Of the big box book store I clearly owned, because I made $7 an hour to not only contibrute to censorship ("My favorite!" I told her, in completely other words that offended her a lot a lot) but also to help her husband parent their son. Do we always have to blame the other woman? In any event she left the book on the counter and I picked it up and read it and it made me laugh out loud at work and a more responsible person would have been way more embarrassed than I was. Especially because I probably took it to the breakroom to read during lunch.
These windows into my soul, aren't you glad you have them, whoever you are? (Also in the music department you do not want to get me started on "Kyle's Mom's a Bitch" or "Come Sail Away" as performed by Eric Cartman because I won't be able to talk for minutes.)
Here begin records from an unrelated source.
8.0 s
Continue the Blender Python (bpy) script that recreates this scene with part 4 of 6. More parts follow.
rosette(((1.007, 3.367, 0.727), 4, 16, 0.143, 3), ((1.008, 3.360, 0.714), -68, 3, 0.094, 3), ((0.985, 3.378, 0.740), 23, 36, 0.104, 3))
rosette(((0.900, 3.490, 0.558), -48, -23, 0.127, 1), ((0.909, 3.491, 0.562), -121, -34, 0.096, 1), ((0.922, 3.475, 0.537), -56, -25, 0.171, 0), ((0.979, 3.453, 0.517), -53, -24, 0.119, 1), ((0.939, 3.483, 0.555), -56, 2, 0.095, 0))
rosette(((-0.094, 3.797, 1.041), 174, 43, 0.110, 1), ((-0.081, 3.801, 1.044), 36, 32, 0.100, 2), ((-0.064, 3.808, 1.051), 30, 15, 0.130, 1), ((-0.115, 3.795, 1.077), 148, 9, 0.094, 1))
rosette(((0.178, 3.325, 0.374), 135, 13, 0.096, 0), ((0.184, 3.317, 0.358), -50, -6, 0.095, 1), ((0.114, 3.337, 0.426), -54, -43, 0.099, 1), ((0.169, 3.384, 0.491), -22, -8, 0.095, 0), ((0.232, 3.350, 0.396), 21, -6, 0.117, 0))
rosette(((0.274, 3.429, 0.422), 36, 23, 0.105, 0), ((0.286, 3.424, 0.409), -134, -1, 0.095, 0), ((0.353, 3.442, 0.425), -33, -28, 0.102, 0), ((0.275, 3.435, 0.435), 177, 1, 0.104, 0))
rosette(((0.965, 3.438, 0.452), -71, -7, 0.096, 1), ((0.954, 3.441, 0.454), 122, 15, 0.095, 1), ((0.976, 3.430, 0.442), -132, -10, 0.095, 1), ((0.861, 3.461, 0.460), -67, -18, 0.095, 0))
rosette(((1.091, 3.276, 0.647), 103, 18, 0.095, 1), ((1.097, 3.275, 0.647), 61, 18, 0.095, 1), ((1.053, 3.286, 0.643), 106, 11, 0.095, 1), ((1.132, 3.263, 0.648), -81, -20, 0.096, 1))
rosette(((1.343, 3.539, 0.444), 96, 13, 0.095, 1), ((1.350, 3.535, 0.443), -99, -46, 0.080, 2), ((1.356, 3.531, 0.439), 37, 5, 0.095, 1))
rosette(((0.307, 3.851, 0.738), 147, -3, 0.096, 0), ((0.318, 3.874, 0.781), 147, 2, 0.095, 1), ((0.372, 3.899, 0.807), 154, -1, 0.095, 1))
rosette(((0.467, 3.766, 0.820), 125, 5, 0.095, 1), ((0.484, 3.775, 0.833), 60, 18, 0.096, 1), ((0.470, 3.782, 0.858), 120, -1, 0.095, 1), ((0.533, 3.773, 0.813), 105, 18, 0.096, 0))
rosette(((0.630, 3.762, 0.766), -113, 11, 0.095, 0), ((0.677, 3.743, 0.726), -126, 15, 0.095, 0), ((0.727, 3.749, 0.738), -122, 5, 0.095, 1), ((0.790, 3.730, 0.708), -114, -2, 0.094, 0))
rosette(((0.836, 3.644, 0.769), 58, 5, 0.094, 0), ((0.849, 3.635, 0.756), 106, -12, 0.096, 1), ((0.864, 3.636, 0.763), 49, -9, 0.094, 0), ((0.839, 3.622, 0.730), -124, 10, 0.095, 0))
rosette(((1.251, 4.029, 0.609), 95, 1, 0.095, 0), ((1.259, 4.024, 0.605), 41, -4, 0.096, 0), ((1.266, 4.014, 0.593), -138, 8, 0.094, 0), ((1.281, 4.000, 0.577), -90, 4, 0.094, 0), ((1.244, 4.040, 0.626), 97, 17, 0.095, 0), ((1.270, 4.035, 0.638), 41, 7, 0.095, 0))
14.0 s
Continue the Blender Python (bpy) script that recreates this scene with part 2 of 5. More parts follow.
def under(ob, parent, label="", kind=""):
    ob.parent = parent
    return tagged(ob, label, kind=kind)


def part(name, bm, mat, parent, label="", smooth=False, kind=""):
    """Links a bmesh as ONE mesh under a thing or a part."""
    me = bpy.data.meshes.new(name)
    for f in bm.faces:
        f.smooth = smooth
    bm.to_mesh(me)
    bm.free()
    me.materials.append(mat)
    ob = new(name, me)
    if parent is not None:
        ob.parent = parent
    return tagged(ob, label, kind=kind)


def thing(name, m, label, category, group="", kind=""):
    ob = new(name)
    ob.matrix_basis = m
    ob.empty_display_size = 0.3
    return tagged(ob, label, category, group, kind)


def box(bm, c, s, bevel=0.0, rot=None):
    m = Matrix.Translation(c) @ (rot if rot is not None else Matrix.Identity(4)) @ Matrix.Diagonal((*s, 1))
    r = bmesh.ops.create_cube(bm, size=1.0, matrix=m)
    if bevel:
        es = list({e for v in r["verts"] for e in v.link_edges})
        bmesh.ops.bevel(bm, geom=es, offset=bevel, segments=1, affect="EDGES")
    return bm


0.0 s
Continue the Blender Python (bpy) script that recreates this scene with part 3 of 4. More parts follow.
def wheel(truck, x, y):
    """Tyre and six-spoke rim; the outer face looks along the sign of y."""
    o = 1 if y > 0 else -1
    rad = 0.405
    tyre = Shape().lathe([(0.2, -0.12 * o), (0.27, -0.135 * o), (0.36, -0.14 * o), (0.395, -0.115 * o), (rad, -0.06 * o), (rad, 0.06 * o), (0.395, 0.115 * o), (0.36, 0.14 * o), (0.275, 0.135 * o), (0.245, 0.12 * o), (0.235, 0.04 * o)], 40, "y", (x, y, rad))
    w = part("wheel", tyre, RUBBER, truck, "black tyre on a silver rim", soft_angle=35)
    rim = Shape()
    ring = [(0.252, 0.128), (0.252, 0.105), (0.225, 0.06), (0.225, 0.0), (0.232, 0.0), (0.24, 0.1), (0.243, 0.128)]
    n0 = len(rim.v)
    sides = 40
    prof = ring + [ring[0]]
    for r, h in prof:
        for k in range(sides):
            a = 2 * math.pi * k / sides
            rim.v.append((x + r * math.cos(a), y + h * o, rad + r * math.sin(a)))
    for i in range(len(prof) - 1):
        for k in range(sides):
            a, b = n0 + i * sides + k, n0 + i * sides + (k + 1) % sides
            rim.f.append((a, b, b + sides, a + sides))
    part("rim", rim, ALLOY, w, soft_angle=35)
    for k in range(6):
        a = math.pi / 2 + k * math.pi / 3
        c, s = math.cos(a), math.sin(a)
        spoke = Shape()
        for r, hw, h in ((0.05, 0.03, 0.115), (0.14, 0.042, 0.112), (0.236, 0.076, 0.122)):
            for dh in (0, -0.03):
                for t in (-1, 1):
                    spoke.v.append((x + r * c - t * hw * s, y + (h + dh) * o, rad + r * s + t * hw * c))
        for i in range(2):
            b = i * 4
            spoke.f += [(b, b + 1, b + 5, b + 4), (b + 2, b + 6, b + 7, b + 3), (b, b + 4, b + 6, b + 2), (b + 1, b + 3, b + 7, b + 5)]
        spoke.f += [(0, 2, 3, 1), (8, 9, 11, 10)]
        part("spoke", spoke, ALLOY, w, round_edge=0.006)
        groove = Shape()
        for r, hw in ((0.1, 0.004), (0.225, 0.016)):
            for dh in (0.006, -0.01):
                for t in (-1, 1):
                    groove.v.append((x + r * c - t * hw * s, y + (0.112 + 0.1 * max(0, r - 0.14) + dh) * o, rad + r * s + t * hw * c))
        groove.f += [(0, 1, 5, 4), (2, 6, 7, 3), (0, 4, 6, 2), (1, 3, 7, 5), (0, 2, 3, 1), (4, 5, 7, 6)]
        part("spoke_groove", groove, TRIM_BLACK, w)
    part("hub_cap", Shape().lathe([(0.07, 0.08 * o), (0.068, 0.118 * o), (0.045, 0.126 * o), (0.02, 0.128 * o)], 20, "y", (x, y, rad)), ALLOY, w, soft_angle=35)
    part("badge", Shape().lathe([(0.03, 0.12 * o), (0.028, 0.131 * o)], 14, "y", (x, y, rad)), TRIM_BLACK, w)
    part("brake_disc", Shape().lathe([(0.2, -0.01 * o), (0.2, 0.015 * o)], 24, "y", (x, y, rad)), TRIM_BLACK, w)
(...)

I was also going to do Sassymonkey's literary meme because I need someone else to help me think (and yes, I did just write "think me help," see?) during the first week of the semester but it turns out you really have to think to do it. I can't do that at the moment. I also, shamefully, haven't read enough books in 2009 to even attempt it without verging on some kind of Mad Libs-style insanity. But you can, maybe? If you're more literate than I am, maybe, which would be a super although admittedly not very difficult accomplishment.
I embarrassed myself reading David Sedaris too.
And more recently, Danny Evans.
Posted by: Sarah, Goon Squad Sarah | September 01, 2009 at 12:22 PM
Christopher Moore is the one that makes me laugh so much I embarrass myself. I try not to read him in public anymore.
Posted by: sassymonkey | September 01, 2009 at 02:29 PM
Oh holy crap, A Prayer for Owen Meany is one of the best books EVER! My brother told me about it when he said there were portions of it where he was weeping with laughter and other portions weeping with sadness.
I also really enjoyed Handling Sin at Kim's recommendation - very absurd and laugh out loud.
I should go back and read a Confederacy of Dunces again. Anything to be a break from all these "you and your womb" things I'm reading these days in preparation for baby's big day.
Posted by: Genie | September 01, 2009 at 03:46 PM
Well, I would come here and tell you about Michael Malone and my favorite book of his Handling Sin but I can see my proselytizing and constantly buying that book for people has paid off, and my minions have already mentioned it. Perfect.
I just marked a Robin Hobb book "abandoned" on my Goodreads page because it was just TOO MUCH PAIN and our hero kept failing, failing, failing and I know some people like epic fucking tragedy and all but I can't even get through this book to get to the next book where god, I hope the hero wins because I AM READING THIS TO RELAX.
Anyways.
You should join my book club. We've been meeting for years!
http://mortal.peril.org/readers/
The info is out of date on the page because I can't fucking SSH from work.